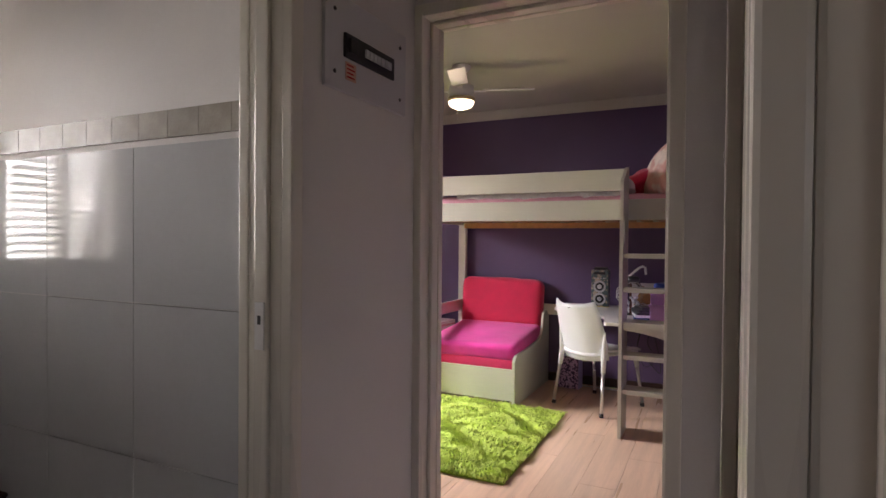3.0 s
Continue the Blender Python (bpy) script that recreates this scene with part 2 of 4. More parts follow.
structure("wall_corridor_east", wall("y", CX1, BX0 - 0.077, SY - 2.0, FAR_Y, 0, H, [BED_DOOR]), WHITE_WALL, "white corridor end wall round the bedroom doorway", "wall")
structure("wall_corridor_north", wall("x", CY1, NY, CX0, CX1, 0, H, [BATH_DOOR, TOILET_DOOR]), WHITE_WALL, "white corridor wall with bathroom and toilet doorways", "wall")
structure("wall_corridor_south", wall("x", SY + 0.075, CY0, CX0, CX1, 0, H, [ROOM_DOOR, SIDE_DOOR]), WHITE_WALL, "white corridor wall with two doorways", "wall")
structure("wall_room_north", wall("x", SY, SY + 0.073, CX0, CX1, 0, H, [ROOM_DOOR, SIDE_DOOR]), PEACH_WALL, "dim pinkish wall of the first room", "wall")
structure("wall_room_side", wall("y", 0.958, 1.005, -2.4, SY - 0.002, 0, H), PEACH_WALL, "plain wall between the first room and the side room", "wall")
structure("wall_room_south", wall("x", -2.52, -2.4, CX0, 1.005, 0, H), PEACH_WALL, "plain far wall of the first room", "wall")
structure("wall_side_room", wall("x", -1.3, -1.2, 1.005, CX1, 0, H), WHITE_WALL, "plain wall closing the side room", "wall")
# The opening is added, out of view, to let light into the first room.
structure("wall_outer_west", wall("y", CX0 - 0.12, CX0, -2.5, FAR_Y + 0.2, 0, H, [(-1.9, -0.3, 0.9, 2.05)]), WHITE_WALL, "plain white outer wall with an added, unseen opening for light", "wall")
structure("wall_bathroom_north", wall("x", FAR_Y, FAR_Y + 0.2, CX0, TX0 - 0.06, 0, H, [BATH_WIN]), WHITE_WALL, "white bathroom wall with a window over a tiled dado", "wall")
structure("wall_toilet_west", wall("y", TX0 - 0.06, TX0, NY, FAR_Y + 0.2, 0, H), WHITE_WALL, "white wall between bathroom and toilet", "wall")
structure("wall_toilet_east", wall("y", TX1, TX1 + 0.12, NY, TY1 + 0.2, 0, H), WHITE_WALL, "white toilet wall above glossy grey tiles", "wall")
structure("wall_toilet_north", wall("x", TY1, TY1 + 0.2, TX0, TX1, 0, H, [TOILET_WIN]), WHITE_WALL, "white toilet wall with a small window", "wall")
structure("floor_bedroom", boxed(BX0 - 0.07, BX1, 0.65, BY1, -0.2, -0.009), GROUT, "underlay below the laminate planks", "floor")
structure("floor_tiled", boxed(CX0, BX0 - 0.072, -2.4, FAR_Y, -0.2, -0.009), GROUT, "grouted bed below the floor tiles", "floor")
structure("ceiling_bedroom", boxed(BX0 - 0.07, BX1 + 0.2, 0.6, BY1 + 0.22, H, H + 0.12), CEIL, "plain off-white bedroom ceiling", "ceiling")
structure("ceiling_hall", boxed(CX0 - 0.12, BX0 - 0.073, -2.52, FAR_Y + 0.2, H, H + 0.12), WHITE_WALL, "plain white ceiling over corridor and bathrooms", "ceiling")

# ---- trim: cornice, skirting, door frames ----


def cornice(name, runs, out):
    """A coved cornice along straight runs ((x, y), (x, y), normal)."""
    prof = [(0, 0), (0, 0.075), (0.075, 0.075), (0.075, 0.066), (0.05, 0.052), (0.026, 0.03), (0.012, 0.006), (0.012, 0)]
    bm = bmesh.new()
    for (xa, ya), (xb, yb), (nx, ny) in runs:
        rings = [[bm.verts.new((x + nx * d, y + ny * d, H - 0.075 + h)) for d, h in prof] for x, y in ((xa, ya), (xb, yb))]
        for i in range(len(prof)):
            j = (i + 1) % len(prof)
            bm.faces.new((rings[0][i], rings[0][j], rings[1][j], rings[1][i]))
    bmesh.ops.recalc_face_normals(bm, faces=bm.faces[:])
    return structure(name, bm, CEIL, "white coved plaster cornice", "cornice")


e = 0.003
cornice("cornice", [((BX1 - e, BY0 + e), (BX1 - e, BY1 - e), (-1, 0)), 
                    ((BX0 + e, BY1 - e), (BX1 - e, BY1 - e), (0, -1)), ((BX0 + e, BY0 + e), (BX0 + e, BY1 - e), (1, 0))], 1)


def skirting(name, x0, x1, y0, y1):
    return structure(name, boxed(x0, x1, y0, y1, -0.002, 0.075, 0.006), DARK_WOOD, "dark brown timber skirting board", "skirting")


skirting("baseboard_north", BX0 + 0.02, BX1 - 0.02, BY1 - 0.018, BY1 + 0.002)
skirting("baseboard_east", BX1 - 0.018, BX1 + 0.002, BY0 + 0.02, BY1 - 0.02)
skirting("baseboard_south", BX0 + 0.02, BX1 - 0.02, -0.002, 0.018).matrix_basis = SOUTH
cornice("cornice_south", [((BX0, e), (BX1 - e, e), (0, 1))], 1).matrix_basis = SOUTH
for x0, x1 in ((1.65, 2.262), (0.70, 0.86)):
    structure("baseboard_tile", boxed(x0, x1, CY1 - 0.010, CY1 + 0.002, -0.005, 0.075, 0.003), FLOOR_TILE, "low white tile skirting", "skirting")


def door_frame(name, axis, near, far, u0, u1, top, start_shade=None):
    """A pressed steel frame wrapped round an opening: face beads both sides, lining, and a stop."""
    frame_ob = thing(name, pose(0, 0, 0), "cream painted pressed steel door frame", "door frame", kind="structure")

    def b(kind, ua, ub, a0, a1, za, zb):
        bm = boxed(ua, ub, a0, a1, za, zb, 0.005) if axis == "x" else boxed(a0, a1, ua, ub, za, zb, 0.005)
        # A given second colour puts shade on the jamb at u0.
        part(kind, bm, start_shade if start_shade and ub < (u0 + u1) / 2 else CREAM, frame_ob)

    lo, hi = min(near, far), max(near, far)
    for a0, a1 in ((lo - 0.012, lo + 0.02), (hi - 0.02, hi + 0.012)):
        b("jamb_bead", u0 - 0.032, u0 + 0.012, a0, a1, 0, top + 0.03)
        b("jamb_bead", u1 - 0.012, u1 + 0.032, a0, a1, 0, top + 0.03)
        b("head_bead", u0 + 0.012, u1 - 0.012, a0, a1, top - 0.012, top + 0.03)
    for u, s in ((u0, 1), (u1, -1)):
        b("jamb_lining", *sorted((u + s * 0.001, u + s * 0.008)), lo + 0.02, hi - 0.02, 0, top)
        b("jamb_stop", *sorted((u + s * 0.008, u + s * 0.022)), lo + 0.055, hi - 0.05, 0, top - 0.01)
    b("head_lining", u0 + 0.008, u1 - 0.008, lo + 0.02, hi - 0.02, top - 0.008, top - 0.001)
    b("head_stop", u0 + 0.022, u1 - 0.022, lo + 0.055, hi - 0.05, top - 0.022, top - 0.008)
    return frame_ob


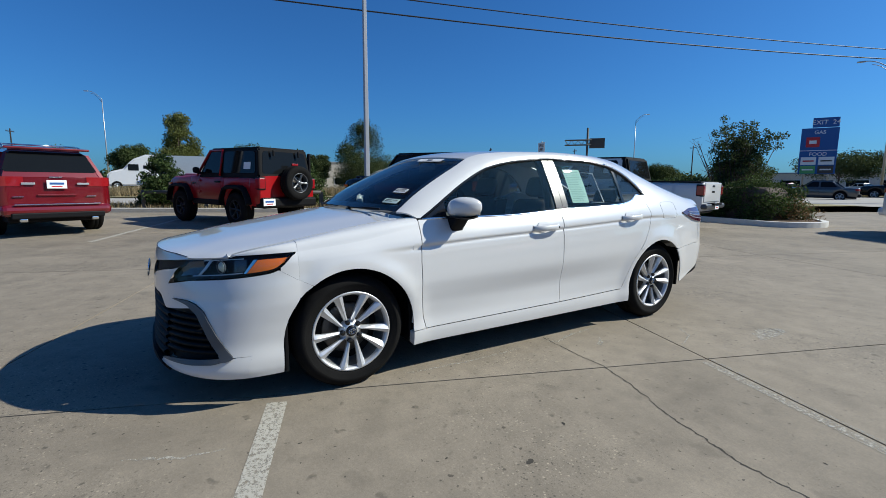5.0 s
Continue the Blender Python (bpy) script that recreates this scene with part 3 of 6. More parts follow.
    # black band round the windscreen
    def wsp(s, t, d=-0.003):
        y = 1.305 + (1.905 - 1.305) * s
        p = across(y, t, 0.13 * (1 - s) + 0.06 * s, 0.015 + 0.012 * s)
        return (p[0], p[1] + d * -0.7, p[2] + d * 0.7)
    for nm, s0, s1, t0, t1 in (("frit_top", 0.955, 1.0, -0.985, 0.985), ("frit_base", 0.0, 0.07, -0.985, 0.985), ("frit_side", 0.0, 1.0, -0.985, -0.94), ("frit_side", 0.0, 1.0, 0.94, 0.985)):
        rows = [[wsp(s, t) for t in np.linspace(t0, t1, 25 if t1 - t0 > 1 else 3)] for s in np.linspace(s0, s1, 3 if s1 - s0 < 0.5 else 19)]
        patch(nm, rows, GLOSSBLACK, ws, "", 0.0, centre=(0, 2.8, 0))
    rows = []
    for k in range(15):
        s = k / 14
        y = 3.53 + (4.35 - 3.53) * s
        rows.append([across(y, t * 0.985, -0.07 - 0.03 * s, 0.028 - 0.01 * s) for t in ts])
    rw = patch("rear_window", rows, GLASS, car, "", 0.0, centre=(0, 3.2, 0.4))
    rw.visible_shadow = False
    rows = [[across(y, t, -0.10 - 0.06 * (y - 4.36), 0.018 - 0.03 * max(0, (y - 4.5))) for t in ts] for y in np.linspace(4.36, 4.62, 8)]
    rows += [[(p[0], p[1] + 0.035 * k, p[2] - 0.010 * k - 0.012 * k * k) for p in rows[-1]] for k in (1, 2)]
    patch("boot_lid", rows, WHITE, car, "", 0.02, centre=(0, 4.2, 0.4))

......

A single figure is required: the number of lines above in which the word "part" occurs.

» **THE COMPLETED TASK**: 3